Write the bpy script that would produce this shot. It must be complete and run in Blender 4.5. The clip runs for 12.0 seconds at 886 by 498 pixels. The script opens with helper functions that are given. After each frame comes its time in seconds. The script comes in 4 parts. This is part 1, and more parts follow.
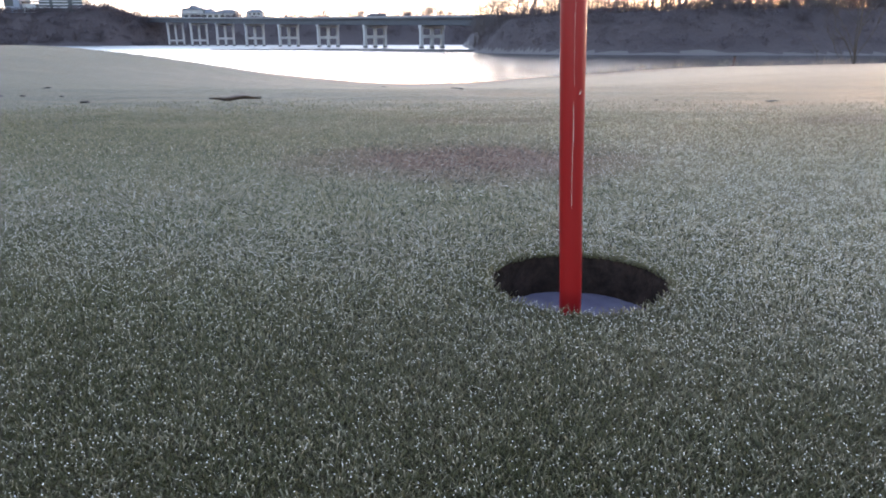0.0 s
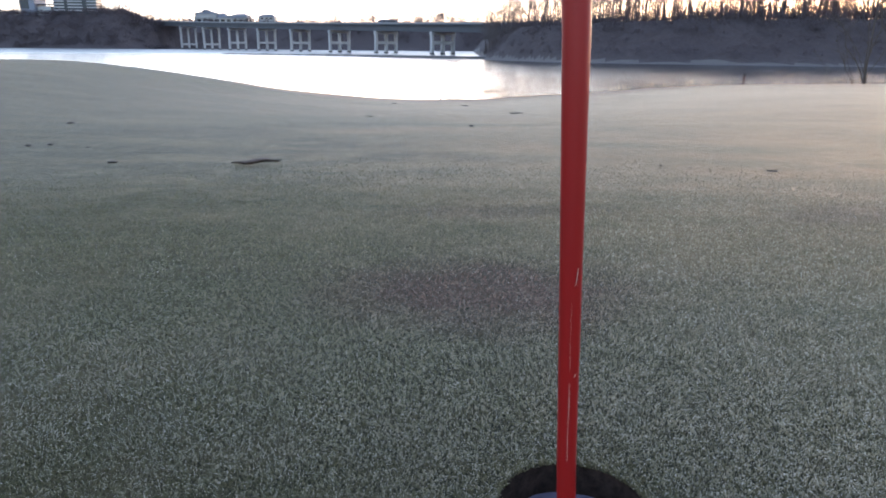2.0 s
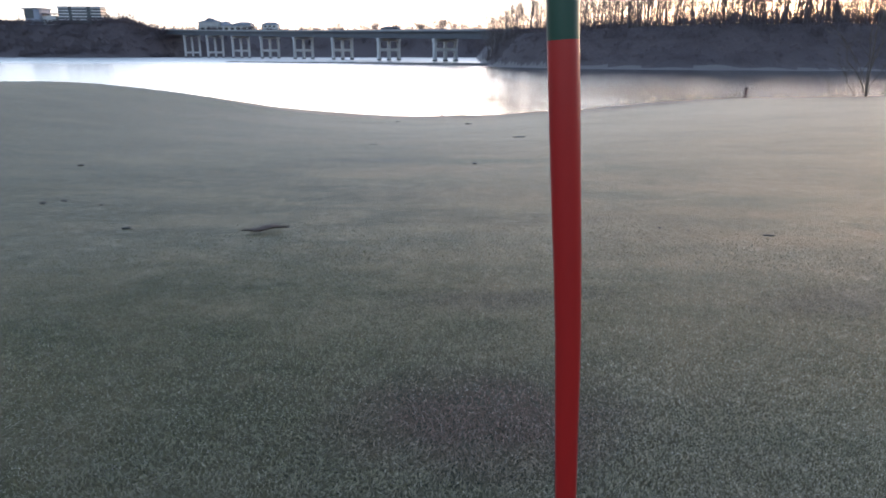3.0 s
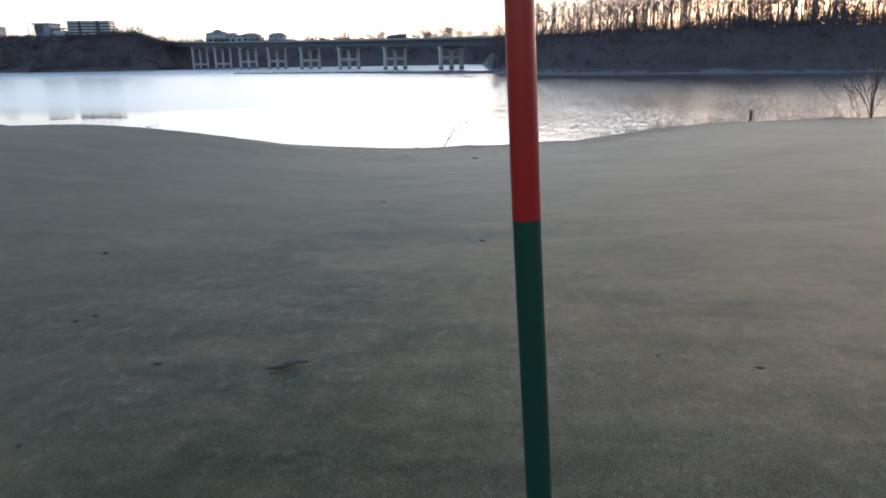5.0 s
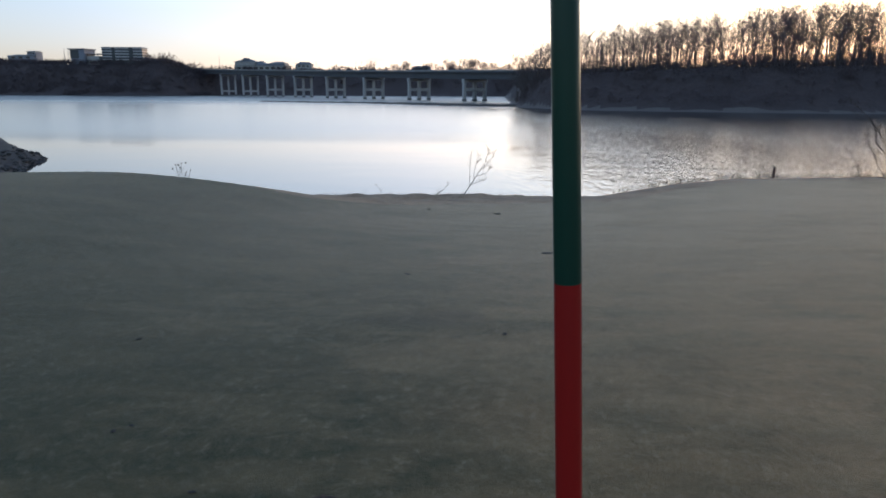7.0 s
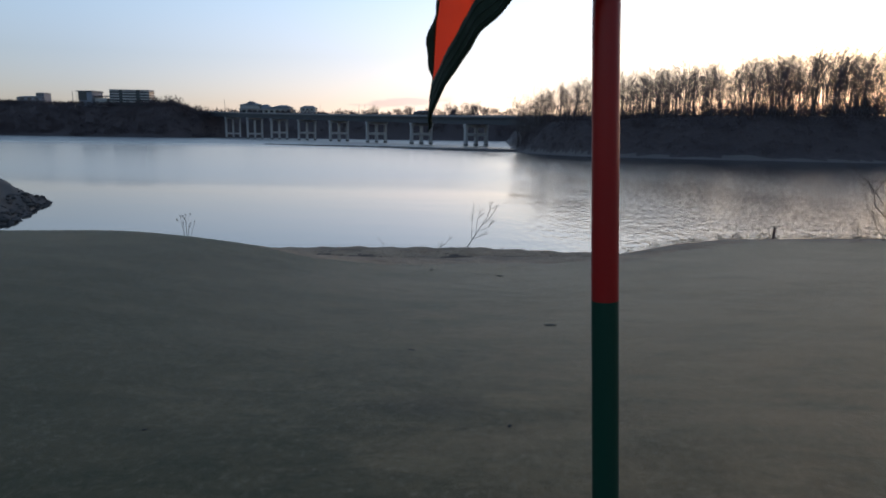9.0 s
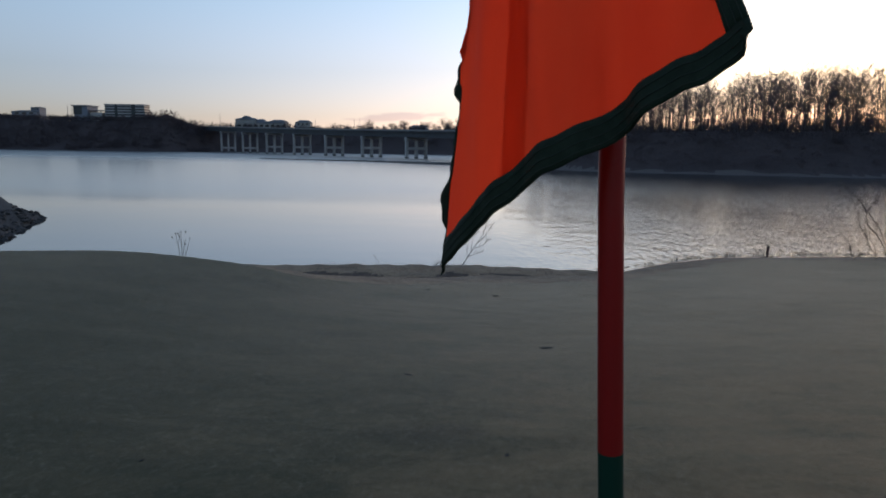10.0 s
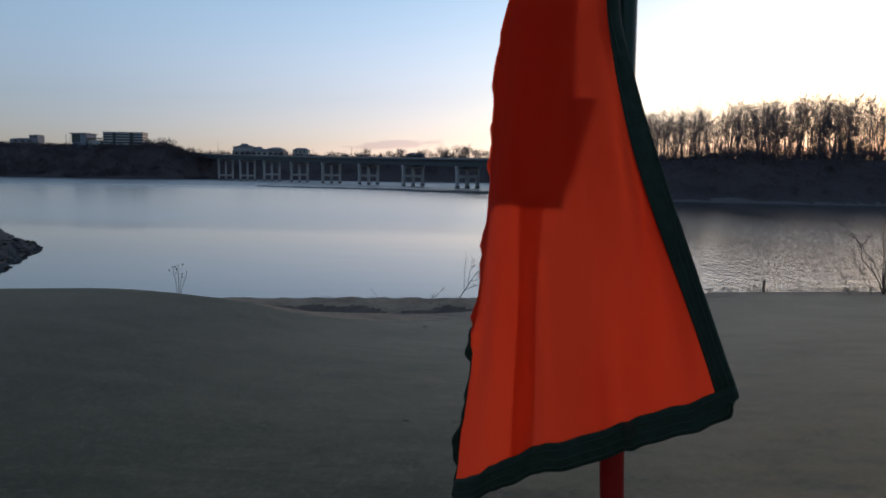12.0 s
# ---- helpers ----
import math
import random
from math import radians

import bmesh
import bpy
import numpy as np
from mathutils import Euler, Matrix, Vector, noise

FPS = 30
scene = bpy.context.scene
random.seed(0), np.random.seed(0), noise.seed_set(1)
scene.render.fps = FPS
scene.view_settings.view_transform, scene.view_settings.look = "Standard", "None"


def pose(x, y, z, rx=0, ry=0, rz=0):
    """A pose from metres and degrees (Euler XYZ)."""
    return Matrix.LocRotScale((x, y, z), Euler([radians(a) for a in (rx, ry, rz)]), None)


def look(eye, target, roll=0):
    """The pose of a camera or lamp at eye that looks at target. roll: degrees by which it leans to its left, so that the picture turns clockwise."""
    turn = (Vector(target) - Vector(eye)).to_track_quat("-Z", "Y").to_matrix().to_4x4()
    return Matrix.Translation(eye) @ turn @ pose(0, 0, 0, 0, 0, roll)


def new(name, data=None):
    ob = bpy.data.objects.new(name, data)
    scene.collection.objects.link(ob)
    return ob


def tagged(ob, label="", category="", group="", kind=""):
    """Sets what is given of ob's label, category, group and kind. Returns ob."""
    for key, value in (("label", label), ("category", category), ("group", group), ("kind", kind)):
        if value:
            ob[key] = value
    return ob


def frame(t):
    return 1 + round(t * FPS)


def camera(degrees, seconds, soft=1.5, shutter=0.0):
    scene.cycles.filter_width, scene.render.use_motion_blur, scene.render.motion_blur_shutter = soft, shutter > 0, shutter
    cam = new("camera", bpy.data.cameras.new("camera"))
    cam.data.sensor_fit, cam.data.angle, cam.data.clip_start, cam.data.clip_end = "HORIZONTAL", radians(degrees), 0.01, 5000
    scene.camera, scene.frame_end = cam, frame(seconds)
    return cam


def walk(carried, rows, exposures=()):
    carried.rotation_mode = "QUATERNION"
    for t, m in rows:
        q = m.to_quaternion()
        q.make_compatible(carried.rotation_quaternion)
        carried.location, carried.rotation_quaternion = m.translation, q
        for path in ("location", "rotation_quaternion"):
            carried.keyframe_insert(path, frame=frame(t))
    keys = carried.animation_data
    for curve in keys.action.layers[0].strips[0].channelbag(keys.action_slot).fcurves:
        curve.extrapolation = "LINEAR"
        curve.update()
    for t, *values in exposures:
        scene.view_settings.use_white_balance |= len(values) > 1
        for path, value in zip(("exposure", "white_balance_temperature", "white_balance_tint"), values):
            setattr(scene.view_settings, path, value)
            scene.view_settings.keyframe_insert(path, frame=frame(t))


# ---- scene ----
cam = camera(65.9, 12.0, soft=1.85, shutter=0.0)
PATH = [
    (0, (-0.084, -0.401, 0.144), (-0.086, 1.513, -0.438), -0.1),
    (0.5, (-0.083, -0.403, 0.165), (-0.09, 1.509, -0.422), 0.3),
    (1, (-0.086, -0.408, 0.198), (-0.097, 1.504, -0.388), 0.6),
    (1.5, (-0.092, -0.428, 0.255), (-0.112, 1.487, -0.322), 0.7),
    (2, (-0.092, -0.431, 0.325), (-0.117, 1.487, -0.241), 0.5),
    (2.5, (-0.092, -0.434, 0.412), (-0.122, 1.487, -0.144), 0.2),
    (3, (-0.096, -0.435, 0.515), (-0.132, 1.488, -0.035), 0.1),
    (5, (-0.095, -0.46, 0.965), (-0.157, 1.467, 0.433), -0.95),
    (5.5, (-0.101, -0.457, 1.077), (-0.174, 1.475, 0.564), -0.9),
    (6, (-0.106, -0.451, 1.183), (-0.193, 1.485, 0.691), -0.7),
    (6.5, (-0.117, -0.45, 1.28), (-0.22, 1.491, 0.808), -0.3),
    (7, (-0.129, -0.452, 1.375), (-0.246, 1.493, 0.926), 0.22),
    (7.5, (-0.14, -0.461, 1.466), (-0.269, 1.491, 1.047), 0.65),
    (9.5, (-0.178, -0.444, 1.745), (-0.292, 1.529, 1.44), 0.8),
    (10, (-0.184, -0.461, 1.792), (-0.291, 1.515, 1.505), 0.8),
    (10.5, (-0.185, -0.454, 1.84), (-0.291, 1.525, 1.572), 0.7),
    (11, (-0.192, -0.464, 1.883), (-0.3, 1.518, 1.633), 0.7),
    (11.5, (-0.195, -0.469, 1.926), (-0.304, 1.515, 1.692), 0.7),
    (12, (-0.197, -0.477, 1.967), (-0.296, 1.509, 1.758), 0.8),
]
walk(cam, [(t, look(eye, target, roll)) for t, eye, target, roll in PATH],
     [(0, 4.4, 7780, 22), (1.5, 4.22, 7560, 20), (3.0, 3.87, 7300, 18), (5.0, 3.36, 7100, 14), (6.5, 2.84, 6980, 13),
      (7.5, 2.58, 6900, 12), (9.5, 2.07, 6850, 12), (12.0, 1.82, 6760, 12)])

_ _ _

[SET TASK]:
Which lines above run from the one containing "radians(degrees), 0.01, 5000" down to the one containing "setattr(scene.view_settings, path, value)"? Repeat exactly those, both ends included, and nothing else.

[TASK OUTPUT]:
    cam.data.sensor_fit, cam.data.angle, cam.data.clip_start, cam.data.clip_end = "HORIZONTAL", radians(degrees), 0.01, 5000
    scene.camera, scene.frame_end = cam, frame(seconds)
    return cam


def walk(carried, rows, exposures=()):
    carried.rotation_mode = "QUATERNION"
    for t, m in rows:
        q = m.to_quaternion()
        q.make_compatible(carried.rotation_quaternion)
        carried.location, carried.rotation_quaternion = m.translation, q
        for path in ("location", "rotation_quaternion"):
            carried.keyframe_insert(path, frame=frame(t))
    keys = carried.animation_data
    for curve in keys.action.layers[0].strips[0].channelbag(keys.action_slot).fcurves:
        curve.extrapolation = "LINEAR"
        curve.update()
    for t, *values in exposures:
        scene.view_settings.use_white_balance |= len(values) > 1
        for path, value in zip(("exposure", "white_balance_temperature", "white_balance_tint"), values):
            setattr(scene.view_settings, path, value)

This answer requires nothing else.